Friday, January 25, 2008

Difference between iterative and incremental development

Do you sometimes also have problem to make clear distinction between iterative and incremental development? What if you should explain difference to customer or friend?

Hopefully these two pictures taken from Don’t know what I want, but I know how to get it will help you understand it.

When you work incrementally you are adding piece by piece but expect that each piece if fully finished. One picture is worth of thousands words :)
When you work iteratively you create rough product or product piece in one iteration, then review it and improve it in next iteration and so on until its finished. One picture is worth of thousands words :)
So is Scrum incremental or iterative?

It is iterative by the definition as we are running sprints. We are improving application iteration after iteration.

But I believe it is also incremental because user stories finished in sprint should be of shippable quality and therefore we should not return to them in next iterations.

So Scrum is iterative incremental process.

Is this your opinion too?

6 comments:

Anonymous said...

Scrum sucks.

Anonymous said...

Very true! I've never seen a project that claimed to be incremental that wasn't (at least a little bit) also iterative. It's less obvious the other way around but I suspect that is also true. Even your diagram for incremental development demonstrates this. You show the developer envisioning the entire Mona Lisa. That may very well happen in your head but more often then not, the entire project (up to some stage) is envisioned in design documents, in prototypes, or in stubbed code. Even if you are doing "incremental" development, the vision of the entire picture is the first "iteration."

However, I don't find it useful to try to classify process definitions as either incremental or iterative. The development strategy for a particular project can have elements/phases that are either incremental or iterative, and may even be dominated by one or the other type. The process you use may influence your development strategy but SCRUM, RUP, XP and even traditional waterfall processes can support development strategies with both element types.

On the other hand, it is useful to distinguish between development processes that emphasize upfront requirements, design and planning versus those that think of the design, requirements, and plan as emergent properties.

The balance between Big Design Up Front (BDUF) (used to capture requirements and planning also) versus emergent design is a key consideration when thinking about your process and development strategy. Where your project should fall along the continuum from total BDUF to totally emergent design, should be a conscious decision based upon a number of factors including: stakeholder/organizational planning needs, precedentedness of the product/design, acceptability of certain types of risk (like safety and security), and the stability/duration of funding wrt initial estimates/scope. All too often folks don't understand the impact these factors will have on the likelihood of project success for a particular development strategy or process definition choice. The choice of SCRUM and an emergent design strategy is based upon marketing or "feelings" with little consideration of their particular project situation or success data to back up the choice.

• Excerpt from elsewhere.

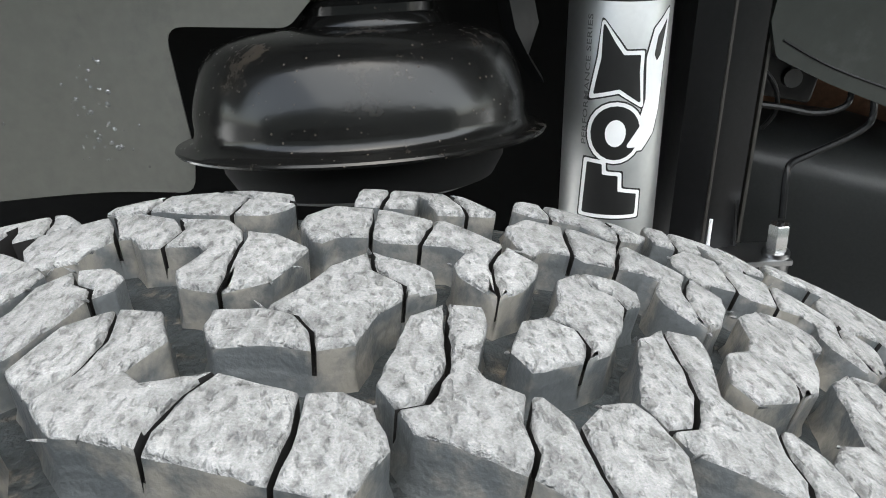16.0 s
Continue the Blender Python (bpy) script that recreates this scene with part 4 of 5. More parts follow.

Sorry for the long rant. I've been thinking about starting my own blog to talk about these subjects but haven't yet... so as a substitute, I lurk and comment when I see the opportunity. :)

Larry Maccherone

jan said...

@Larry

Thanks for really detailed explanation. Your comment actually should be post because your thoughts are really deep.

Especially I liked part about factors which influence how to decide project position between total BDUF to totally emergent design. I must admit so far I thought this is just good feeling of team, project manager, and stake holders. But actually you are right, this is business decision that can be made according to project situation.

Jan

jan said...

@Anonymous (Scrum sucks)

Actually in some situations Scrum really sucks :) I thought I will try to explain these situations in this comment but I believe this is good subject for next post.

Anonymous said...

Should Upper Management be included in Scrum Meetings??

jan said...

@anonymous
Scrum is open framework with the probably highest transparency possible. Upper management can of course participate on Scrum meetings.

But from my point of view what really can be very interesting for them is sprint demonstration.
If they regularly participate on sprint demos they can see how project is growing and very often check if it is going to the right direction.

Other meetings need not to be interesting for them because mainly they can be only passive participants.